Lead the market: Incentivize yourself, says "Bubble" blogger Jones. "Don't chase the market down," he says. "It's a natural tendency, but if a seller will recognize how these cycles work, getting out ahead of the competition is the only way to get the place sold."
Become a market researcher: Get on the Internet, read Bankrate.com and business-journal stories, real estate blogs and newspapers. Chat up several Realtors. Learn where the biggest home-inventory backlogs are and where there have been an abundance of foreclosures and new construction. "A lot of areas that haven't been hit as hard are areas that have not seen new construction," Brown says.

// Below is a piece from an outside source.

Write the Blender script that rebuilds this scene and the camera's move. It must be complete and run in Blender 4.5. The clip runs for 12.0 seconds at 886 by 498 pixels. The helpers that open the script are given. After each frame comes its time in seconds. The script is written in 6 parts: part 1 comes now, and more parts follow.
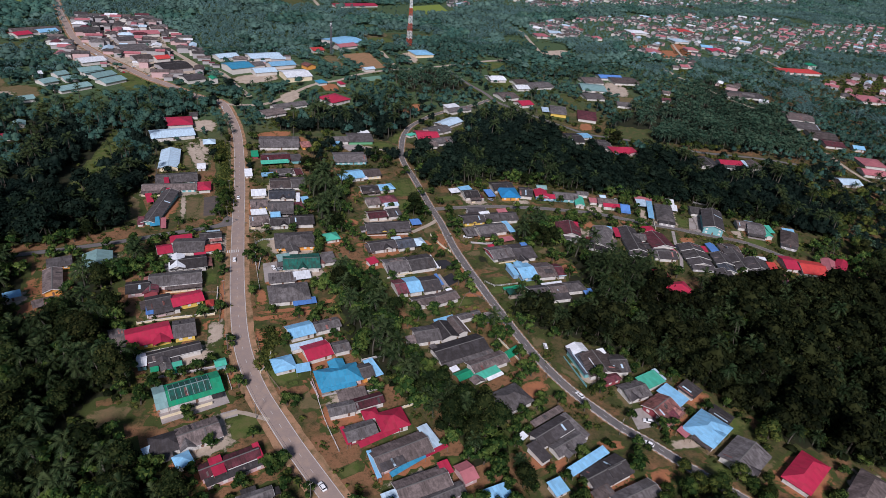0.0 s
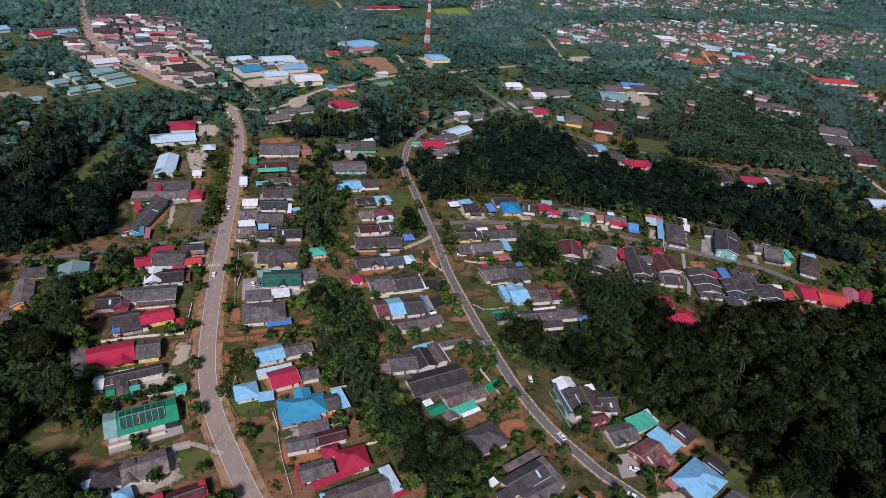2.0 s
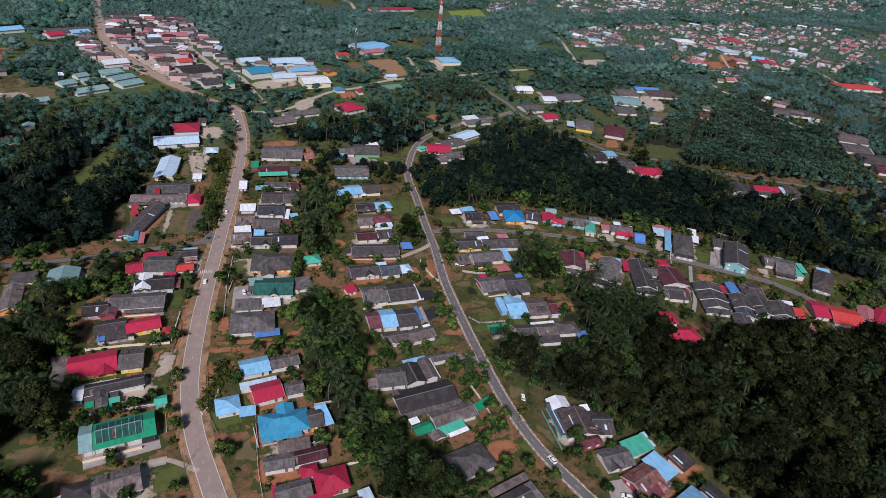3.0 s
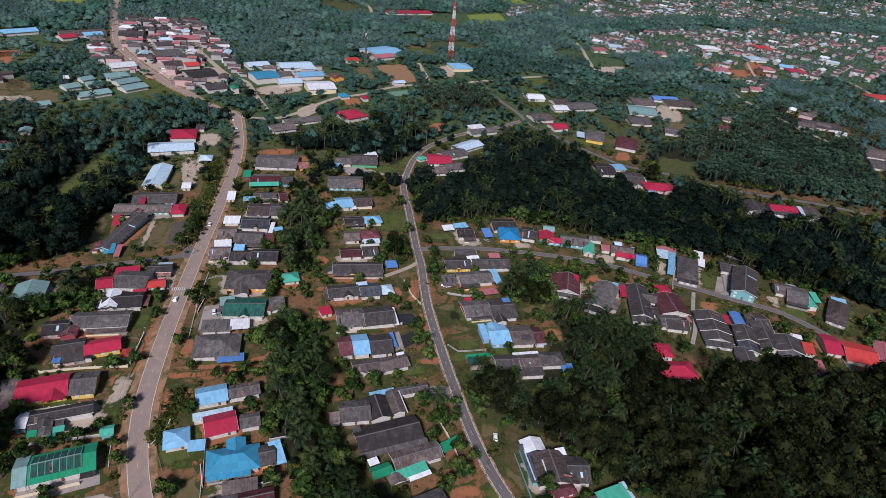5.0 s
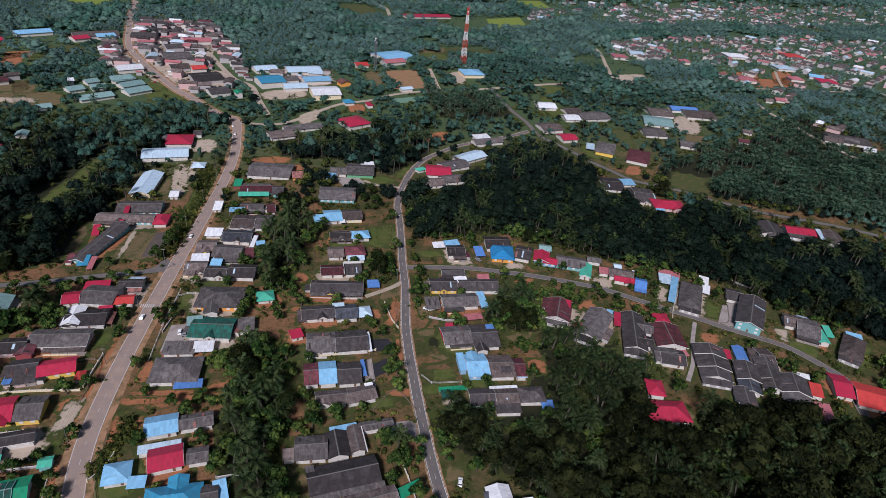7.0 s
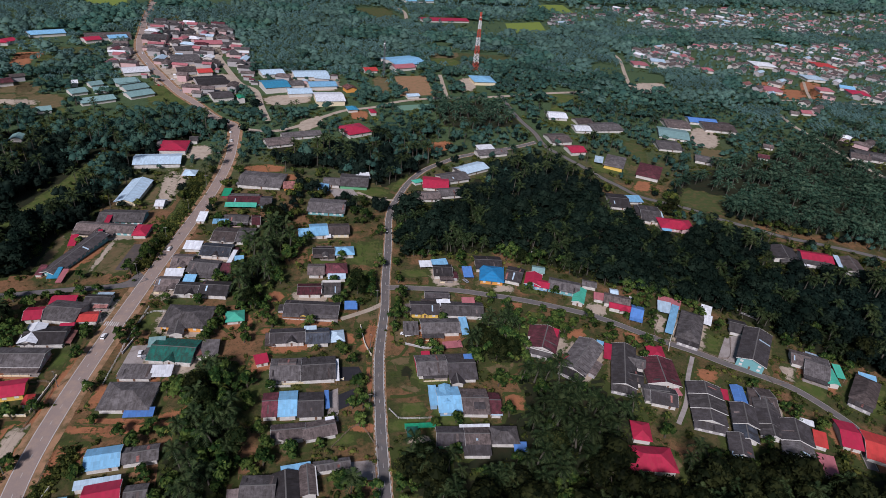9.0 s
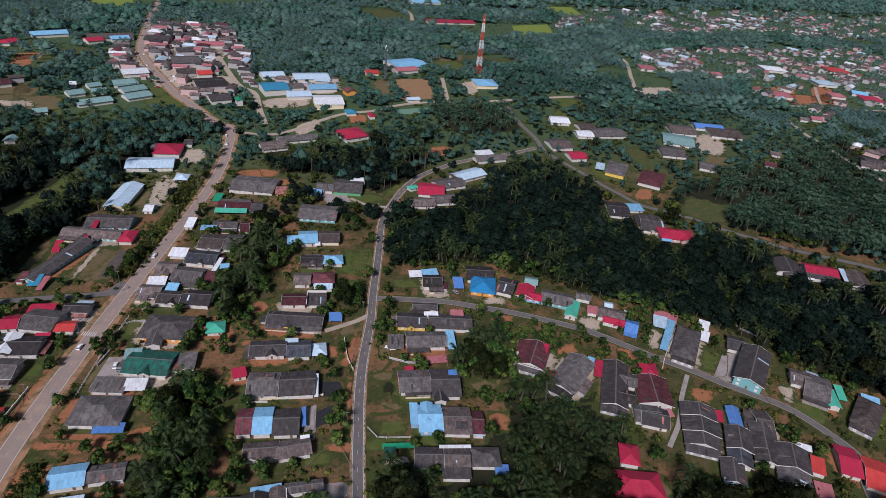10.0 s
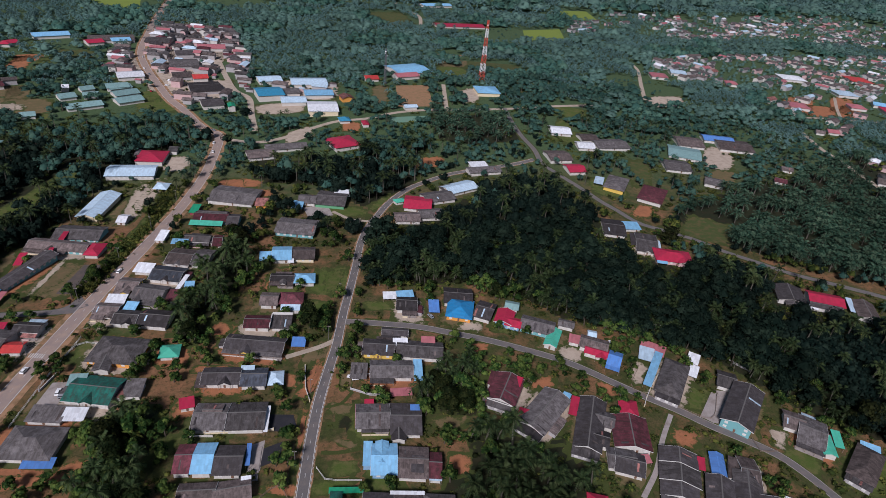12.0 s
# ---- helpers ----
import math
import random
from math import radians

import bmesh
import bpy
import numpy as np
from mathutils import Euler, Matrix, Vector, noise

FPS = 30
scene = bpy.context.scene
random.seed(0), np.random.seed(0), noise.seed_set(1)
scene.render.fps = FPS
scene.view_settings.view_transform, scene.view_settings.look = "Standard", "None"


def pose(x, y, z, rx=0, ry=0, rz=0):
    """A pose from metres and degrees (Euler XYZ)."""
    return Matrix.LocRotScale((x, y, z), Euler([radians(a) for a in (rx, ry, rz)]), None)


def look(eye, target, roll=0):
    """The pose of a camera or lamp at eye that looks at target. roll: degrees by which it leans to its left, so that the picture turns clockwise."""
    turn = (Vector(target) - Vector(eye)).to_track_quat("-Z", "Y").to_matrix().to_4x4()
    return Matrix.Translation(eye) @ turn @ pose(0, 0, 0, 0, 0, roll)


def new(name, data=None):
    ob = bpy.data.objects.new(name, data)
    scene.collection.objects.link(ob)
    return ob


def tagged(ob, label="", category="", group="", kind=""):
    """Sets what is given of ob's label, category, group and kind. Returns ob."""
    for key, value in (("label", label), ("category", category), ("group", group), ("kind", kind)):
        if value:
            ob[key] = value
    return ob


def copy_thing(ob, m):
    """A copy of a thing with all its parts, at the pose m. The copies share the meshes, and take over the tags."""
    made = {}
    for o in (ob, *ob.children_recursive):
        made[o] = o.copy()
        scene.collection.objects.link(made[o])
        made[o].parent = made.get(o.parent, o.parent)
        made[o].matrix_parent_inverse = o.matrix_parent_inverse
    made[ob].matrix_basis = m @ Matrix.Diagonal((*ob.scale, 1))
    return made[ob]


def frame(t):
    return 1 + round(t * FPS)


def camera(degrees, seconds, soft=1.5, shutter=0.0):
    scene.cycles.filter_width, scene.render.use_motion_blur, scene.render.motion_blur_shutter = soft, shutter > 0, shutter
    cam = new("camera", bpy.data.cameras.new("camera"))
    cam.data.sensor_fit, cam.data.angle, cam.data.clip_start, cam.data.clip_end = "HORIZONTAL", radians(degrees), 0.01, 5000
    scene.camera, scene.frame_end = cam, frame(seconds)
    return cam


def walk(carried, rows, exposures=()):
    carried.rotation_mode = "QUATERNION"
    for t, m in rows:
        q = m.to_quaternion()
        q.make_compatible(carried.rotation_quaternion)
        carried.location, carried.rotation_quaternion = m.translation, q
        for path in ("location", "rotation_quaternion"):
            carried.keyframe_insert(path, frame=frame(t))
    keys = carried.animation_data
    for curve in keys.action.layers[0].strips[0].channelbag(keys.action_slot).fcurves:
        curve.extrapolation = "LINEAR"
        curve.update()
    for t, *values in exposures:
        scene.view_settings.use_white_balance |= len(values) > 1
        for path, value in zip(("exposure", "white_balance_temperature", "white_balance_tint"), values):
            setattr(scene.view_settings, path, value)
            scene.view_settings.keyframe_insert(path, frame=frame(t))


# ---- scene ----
cam = camera(72.1, 12.0, soft=0.8)
METRES, EYE, TILT, LEAN, TURN = 183.125, 187.5, 0.0, 0.0, -32.6
ROWS = [
    (0.0, 0.0, 0.0, 0.0, 2.85, -29.92, -4.96),
    (0.5, 0.0288, 0.0286, 0.0035, 3.43, -29.95, -4.99),
    (1.0, 0.0566, 0.0576, 0.0061, 4.05, -29.96, -5.01),
    (1.5, 0.0838, 0.0871, 0.0089, 4.93, -30.01, -5.01),
    (2.0, 0.1112, 0.1171, 0.0123, 5.99, -30.09, -4.98),
    (2.5, 0.138, 0.1475, 0.0152, 6.9, -30.14, -4.98),
    (3.0, 0.1644, 0.1784, 0.0183, 7.8, -30.19, -4.95),
    (5.0, 0.2693, 0.3056, 0.0321, 10.55, -30.29, -4.88),
    (5.5, 0.2941, 0.3386, 0.035, 11.24, -30.33, -4.87),
    (6.0, 0.3188, 0.3719, 0.038, 11.92, -30.34, -4.88),
    (6.5, 0.343, 0.4056, 0.041, 12.67, -30.36, -4.9),
    (7.0, 0.3669, 0.4397, 0.0442, 13.35, -30.4, -4.93),
    (9.0, 0.458, 0.5796, 0.058, 16.12, -30.52, -5.03),
    (9.5, 0.4801, 0.6155, 0.0616, 16.72, -30.54, -5.07),
    (10.0, 0.5021, 0.6521, 0.0648, 17.28, -30.57, -5.09),
    (10.5, 0.5236, 0.689, 0.0683, 17.84, -30.61, -5.12),
    (11.0, 0.5452, 0.7263, 0.0719, 18.39, -30.63, -5.16),
    (11.5, 0.5658, 0.763, 0.0757, 18.92, -30.66, -5.2),
    (12.0, 0.5872, 0.801, 0.0797, 19.36, -30.66, -5.23),
]
walk(cam, [(t, pose(0, 0, EYE, TILT, LEAN, TURN) @ pose(METRES * x, METRES * y, METRES * z, 90 + pitch, roll, yaw)) for t, x, y, z, yaw, pitch, roll in ROWS],
     exposures=((0.0, -0.09, 5800, 20), (5.0, -0.11, 5800, 20), (12.0, -0.24, 5800, 20)))

# ---- light ----
world = bpy.data.worlds.new("sky")
world.use_nodes = True
scene.world = world
sky = world.node_tree.nodes.new("ShaderNodeTexSky")
sky.sky_type, sky.sun_disc = "NISHITA", False
SUN_HEIGHT, SUN_TURN = 40.0, -146.0  # degrees above the horizon; clockwise from +y
sky.sun_elevation, sky.sun_rotation = radians(SUN_HEIGHT), radians(SUN_TURN)
sky.air_density, sky.dust_density = 1.3, 1.2
world.node_tree.links.new(sky.outputs[0], world.node_tree.nodes["Background"].inputs[0])
world.node_tree.nodes["Background"].inputs[1].default_value = 0.051
sun_data = bpy.data.lights.new("sun", "SUN")
sun_data.energy, sun_data.angle, sun_data.color = 4.7, radians(10), (1.0, 0.95, 0.88)
sun = new("sun", sun_data)
sun.matrix_world = look((0, 0, 0), (-math.sin(radians(SUN_TURN)) * math.cos(radians(SUN_HEIGHT)),
                                    -math.cos(radians(SUN_TURN)) * math.cos(radians(SUN_HEIGHT)), -math.sin(radians(SUN_HEIGHT))))

# ---- materials ----
MATS = {}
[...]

Forget the incentives and just sit a spell: "If you're not happy with the current pricing, it's probably not the right time to sell for you if you don't have to sell," Brown says. "Don't come out expecting 125 percent of market because your home will be ignored."
Andrea Geller, a Realtor with Sudler Sotheby's International Realty, summarizes: "The numbers are what the numbers are. The big challenge is getting the buyer and seller engaged in negotiations. There was a period when the buyer was not engaging in the market. That is changing this spring. We are finding that there really is a real estate (buying) market out there."